Corruption must be confronted seriously because it continues draining billions that could transform infrastructure, healthcare and education. African governments must strengthen institutions rather than personalise power.
Elections must become genuine expressions of democratic will rather than triggers for violence and instability. Regional integration must move from conference declarations to practical implementation.
Most importantly, Africans themselves must begin believing in their capacity again.
One of colonialism’s deepest scars was psychological. Many Africans were conditioned to believe progress could only come from outside the continent.
This mentality continues undermining confidence in local industries, local innovation and local leadership. Africa will never fully rise until Africans trust African solutions, support African businesses and invest in African potential.
Agenda 2063 cannot remain merely a visionary document filled with attractive language. It must become a practical roadmap implemented through measurable action.
Africa needs industrial corridors, integrated rail systems, modern energy infrastructure, digital connectivity, regional manufacturing hubs and agricultural transformation.
It needs leaders willing to prioritise future generations over personal political survival. It needs education systems designed to produce innovators rather than merely job seekers.
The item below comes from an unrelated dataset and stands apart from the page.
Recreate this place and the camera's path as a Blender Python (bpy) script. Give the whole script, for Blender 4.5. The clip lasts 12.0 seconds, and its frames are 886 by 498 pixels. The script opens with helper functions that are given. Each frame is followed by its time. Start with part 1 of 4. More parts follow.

It needs an African Union capable of defending democratic values, protecting citizens and enforcing continental accountability.
Africa Day 2026, therefore, should not merely celebrate the past. It should challenge the present and inspire the future. The dream of a united, prosperous and dignified Africa is still alive, but it remains unfinished. The responsibility now lies with this generation of Africans. The continent can no longer afford endless rhetoric without transformation.
History has already proven that Africa possesses the resources, talent and potential required for greatness. The real question is whether Africa possesses the political courage, collective discipline and continental unity needed to finally become the Africa its founders envisioned more than 60 years ago.